Task brief
Repeat the listing below in full, exactly as it stands.

Given information

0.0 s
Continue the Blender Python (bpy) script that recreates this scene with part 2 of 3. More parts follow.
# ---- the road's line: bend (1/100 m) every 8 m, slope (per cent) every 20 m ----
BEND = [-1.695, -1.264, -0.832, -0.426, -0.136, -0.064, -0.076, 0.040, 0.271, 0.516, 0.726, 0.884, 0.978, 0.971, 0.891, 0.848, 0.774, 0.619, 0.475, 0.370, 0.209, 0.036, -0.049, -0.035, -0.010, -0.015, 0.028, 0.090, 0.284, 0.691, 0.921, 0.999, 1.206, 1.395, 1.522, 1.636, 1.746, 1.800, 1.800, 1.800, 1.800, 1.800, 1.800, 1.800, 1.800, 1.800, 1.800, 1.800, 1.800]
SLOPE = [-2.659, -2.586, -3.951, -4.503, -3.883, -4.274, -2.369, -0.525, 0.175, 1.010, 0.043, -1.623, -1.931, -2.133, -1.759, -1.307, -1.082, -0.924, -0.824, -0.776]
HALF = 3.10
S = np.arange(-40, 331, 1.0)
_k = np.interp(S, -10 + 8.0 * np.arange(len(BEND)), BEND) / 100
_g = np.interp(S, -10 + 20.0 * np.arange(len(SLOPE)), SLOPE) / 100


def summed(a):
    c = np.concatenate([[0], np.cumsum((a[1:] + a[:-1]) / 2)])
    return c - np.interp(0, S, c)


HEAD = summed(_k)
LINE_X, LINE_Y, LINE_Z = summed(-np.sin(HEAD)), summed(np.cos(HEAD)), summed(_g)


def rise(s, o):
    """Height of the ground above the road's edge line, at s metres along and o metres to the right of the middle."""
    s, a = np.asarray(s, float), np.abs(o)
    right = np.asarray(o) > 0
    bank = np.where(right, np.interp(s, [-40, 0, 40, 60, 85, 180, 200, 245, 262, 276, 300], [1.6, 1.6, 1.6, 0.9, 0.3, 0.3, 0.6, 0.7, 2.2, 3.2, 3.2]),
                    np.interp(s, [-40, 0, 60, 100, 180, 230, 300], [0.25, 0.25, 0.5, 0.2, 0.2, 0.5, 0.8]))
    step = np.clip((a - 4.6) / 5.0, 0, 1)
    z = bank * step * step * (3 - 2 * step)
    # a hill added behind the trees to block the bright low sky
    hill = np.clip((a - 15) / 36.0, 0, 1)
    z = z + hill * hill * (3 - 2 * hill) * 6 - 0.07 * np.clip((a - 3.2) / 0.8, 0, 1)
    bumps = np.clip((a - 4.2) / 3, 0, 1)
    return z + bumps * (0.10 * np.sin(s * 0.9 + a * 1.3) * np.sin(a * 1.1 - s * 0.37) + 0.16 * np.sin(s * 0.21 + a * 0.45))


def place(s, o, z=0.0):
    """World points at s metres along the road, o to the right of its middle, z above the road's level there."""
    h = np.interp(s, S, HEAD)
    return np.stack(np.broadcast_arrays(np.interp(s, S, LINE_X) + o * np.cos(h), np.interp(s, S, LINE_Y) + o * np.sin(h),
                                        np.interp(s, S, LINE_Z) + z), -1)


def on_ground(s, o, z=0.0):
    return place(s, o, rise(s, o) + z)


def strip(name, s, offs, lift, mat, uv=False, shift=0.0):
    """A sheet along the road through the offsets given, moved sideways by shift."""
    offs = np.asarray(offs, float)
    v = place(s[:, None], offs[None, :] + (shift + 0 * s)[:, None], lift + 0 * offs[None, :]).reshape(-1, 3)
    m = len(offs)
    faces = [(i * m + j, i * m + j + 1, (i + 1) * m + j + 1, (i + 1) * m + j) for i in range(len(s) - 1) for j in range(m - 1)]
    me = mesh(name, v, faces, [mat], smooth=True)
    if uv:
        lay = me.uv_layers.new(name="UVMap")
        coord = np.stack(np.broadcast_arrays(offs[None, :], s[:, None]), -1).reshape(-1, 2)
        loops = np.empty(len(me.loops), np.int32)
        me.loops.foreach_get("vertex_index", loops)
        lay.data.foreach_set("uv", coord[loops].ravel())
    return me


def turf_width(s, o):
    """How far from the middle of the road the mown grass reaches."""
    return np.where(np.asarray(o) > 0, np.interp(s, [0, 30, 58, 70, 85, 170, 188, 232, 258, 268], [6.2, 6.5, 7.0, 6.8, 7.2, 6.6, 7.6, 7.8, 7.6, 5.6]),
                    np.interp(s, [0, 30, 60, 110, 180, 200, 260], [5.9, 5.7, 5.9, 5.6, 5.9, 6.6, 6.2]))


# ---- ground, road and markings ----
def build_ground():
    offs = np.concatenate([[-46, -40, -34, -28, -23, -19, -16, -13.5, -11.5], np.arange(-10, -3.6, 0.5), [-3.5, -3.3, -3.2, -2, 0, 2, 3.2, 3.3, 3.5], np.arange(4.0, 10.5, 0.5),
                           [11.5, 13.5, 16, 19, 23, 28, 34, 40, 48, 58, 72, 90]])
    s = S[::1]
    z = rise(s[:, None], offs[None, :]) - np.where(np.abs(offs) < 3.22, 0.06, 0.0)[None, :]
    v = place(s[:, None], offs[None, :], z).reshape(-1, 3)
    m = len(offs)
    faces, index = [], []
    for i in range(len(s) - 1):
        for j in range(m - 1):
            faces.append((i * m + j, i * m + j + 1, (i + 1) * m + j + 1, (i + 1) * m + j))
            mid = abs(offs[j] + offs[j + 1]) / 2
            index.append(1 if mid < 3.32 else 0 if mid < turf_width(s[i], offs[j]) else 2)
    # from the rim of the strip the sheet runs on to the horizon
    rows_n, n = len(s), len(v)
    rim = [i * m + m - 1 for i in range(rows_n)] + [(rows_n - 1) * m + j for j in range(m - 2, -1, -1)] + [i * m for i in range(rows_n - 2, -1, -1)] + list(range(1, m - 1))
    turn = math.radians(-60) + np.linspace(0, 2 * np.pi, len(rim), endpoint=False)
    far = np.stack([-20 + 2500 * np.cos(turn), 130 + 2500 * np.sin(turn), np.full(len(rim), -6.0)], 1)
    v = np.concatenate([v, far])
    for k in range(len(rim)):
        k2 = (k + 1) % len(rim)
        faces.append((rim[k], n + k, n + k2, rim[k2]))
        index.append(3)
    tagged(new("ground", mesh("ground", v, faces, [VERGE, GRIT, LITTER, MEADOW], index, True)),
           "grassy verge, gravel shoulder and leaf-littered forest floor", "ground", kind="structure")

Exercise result
0.0 s
Continue the Blender Python (bpy) script that recreates this scene with part 2 of 3. More parts follow.
# ---- the road's line: bend (1/100 m) every 8 m, slope (per cent) every 20 m ----
BEND = [-1.695, -1.264, -0.832, -0.426, -0.136, -0.064, -0.076, 0.040, 0.271, 0.516, 0.726, 0.884, 0.978, 0.971, 0.891, 0.848, 0.774, 0.619, 0.475, 0.370, 0.209, 0.036, -0.049, -0.035, -0.010, -0.015, 0.028, 0.090, 0.284, 0.691, 0.921, 0.999, 1.206, 1.395, 1.522, 1.636, 1.746, 1.800, 1.800, 1.800, 1.800, 1.800, 1.800, 1.800, 1.800, 1.800, 1.800, 1.800, 1.800]
SLOPE = [-2.659, -2.586, -3.951, -4.503, -3.883, -4.274, -2.369, -0.525, 0.175, 1.010, 0.043, -1.623, -1.931, -2.133, -1.759, -1.307, -1.082, -0.924, -0.824, -0.776]
HALF = 3.10
S = np.arange(-40, 331, 1.0)
_k = np.interp(S, -10 + 8.0 * np.arange(len(BEND)), BEND) / 100
_g = np.interp(S, -10 + 20.0 * np.arange(len(SLOPE)), SLOPE) / 100


def summed(a):
    c = np.concatenate([[0], np.cumsum((a[1:] + a[:-1]) / 2)])
    return c - np.interp(0, S, c)


HEAD = summed(_k)
LINE_X, LINE_Y, LINE_Z = summed(-np.sin(HEAD)), summed(np.cos(HEAD)), summed(_g)


def rise(s, o):
    """Height of the ground above the road's edge line, at s metres along and o metres to the right of the middle."""
    s, a = np.asarray(s, float), np.abs(o)
    right = np.asarray(o) > 0
    bank = np.where(right, np.interp(s, [-40, 0, 40, 60, 85, 180, 200, 245, 262, 276, 300], [1.6, 1.6, 1.6, 0.9, 0.3, 0.3, 0.6, 0.7, 2.2, 3.2, 3.2]),
                    np.interp(s, [-40, 0, 60, 100, 180, 230, 300], [0.25, 0.25, 0.5, 0.2, 0.2, 0.5, 0.8]))
    step = np.clip((a - 4.6) / 5.0, 0, 1)
    z = bank * step * step * (3 - 2 * step)
    # a hill added behind the trees to block the bright low sky
    hill = np.clip((a - 15) / 36.0, 0, 1)
    z = z + hill * hill * (3 - 2 * hill) * 6 - 0.07 * np.clip((a - 3.2) / 0.8, 0, 1)
    bumps = np.clip((a - 4.2) / 3, 0, 1)
    return z + bumps * (0.10 * np.sin(s * 0.9 + a * 1.3) * np.sin(a * 1.1 - s * 0.37) + 0.16 * np.sin(s * 0.21 + a * 0.45))


def place(s, o, z=0.0):
    """World points at s metres along the road, o to the right of its middle, z above the road's level there."""
    h = np.interp(s, S, HEAD)
    return np.stack(np.broadcast_arrays(np.interp(s, S, LINE_X) + o * np.cos(h), np.interp(s, S, LINE_Y) + o * np.sin(h),
                                        np.interp(s, S, LINE_Z) + z), -1)


def on_ground(s, o, z=0.0):
    return place(s, o, rise(s, o) + z)


def strip(name, s, offs, lift, mat, uv=False, shift=0.0):
    """A sheet along the road through the offsets given, moved sideways by shift."""
    offs = np.asarray(offs, float)
    v = place(s[:, None], offs[None, :] + (shift + 0 * s)[:, None], lift + 0 * offs[None, :]).reshape(-1, 3)
    m = len(offs)
    faces = [(i * m + j, i * m + j + 1, (i + 1) * m + j + 1, (i + 1) * m + j) for i in range(len(s) - 1) for j in range(m - 1)]
    me = mesh(name, v, faces, [mat], smooth=True)
    if uv:
        lay = me.uv_layers.new(name="UVMap")
        coord = np.stack(np.broadcast_arrays(offs[None, :], s[:, None]), -1).reshape(-1, 2)
        loops = np.empty(len(me.loops), np.int32)
        me.loops.foreach_get("vertex_index", loops)
        lay.data.foreach_set("uv", coord[loops].ravel())
    return me


def turf_width(s, o):
    """How far from the middle of the road the mown grass reaches."""
    return np.where(np.asarray(o) > 0, np.interp(s, [0, 30, 58, 70, 85, 170, 188, 232, 258, 268], [6.2, 6.5, 7.0, 6.8, 7.2, 6.6, 7.6, 7.8, 7.6, 5.6]),
                    np.interp(s, [0, 30, 60, 110, 180, 200, 260], [5.9, 5.7, 5.9, 5.6, 5.9, 6.6, 6.2]))


# ---- ground, road and markings ----
def build_ground():
    offs = np.concatenate([[-46, -40, -34, -28, -23, -19, -16, -13.5, -11.5], np.arange(-10, -3.6, 0.5), [-3.5, -3.3, -3.2, -2, 0, 2, 3.2, 3.3, 3.5], np.arange(4.0, 10.5, 0.5),
                           [11.5, 13.5, 16, 19, 23, 28, 34, 40, 48, 58, 72, 90]])
    s = S[::1]
    z = rise(s[:, None], offs[None, :]) - np.where(np.abs(offs) < 3.22, 0.06, 0.0)[None, :]
    v = place(s[:, None], offs[None, :], z).reshape(-1, 3)
    m = len(offs)
    faces, index = [], []
    for i in range(len(s) - 1):
        for j in range(m - 1):
            faces.append((i * m + j, i * m + j + 1, (i + 1) * m + j + 1, (i + 1) * m + j))
            mid = abs(offs[j] + offs[j + 1]) / 2
            index.append(1 if mid < 3.32 else 0 if mid < turf_width(s[i], offs[j]) else 2)
    # from the rim of the strip the sheet runs on to the horizon
    rows_n, n = len(s), len(v)
    rim = [i * m + m - 1 for i in range(rows_n)] + [(rows_n - 1) * m + j for j in range(m - 2, -1, -1)] + [i * m for i in range(rows_n - 2, -1, -1)] + list(range(1, m - 1))
    turn = math.radians(-60) + np.linspace(0, 2 * np.pi, len(rim), endpoint=False)
    far = np.stack([-20 + 2500 * np.cos(turn), 130 + 2500 * np.sin(turn), np.full(len(rim), -6.0)], 1)
    v = np.concatenate([v, far])
    for k in range(len(rim)):
        k2 = (k + 1) % len(rim)
        faces.append((rim[k], n + k, n + k2, rim[k2]))
        index.append(3)
    tagged(new("ground", mesh("ground", v, faces, [VERGE, GRIT, LITTER, MEADOW], index, True)),
           "grassy verge, gravel shoulder and leaf-littered forest floor", "ground", kind="structure")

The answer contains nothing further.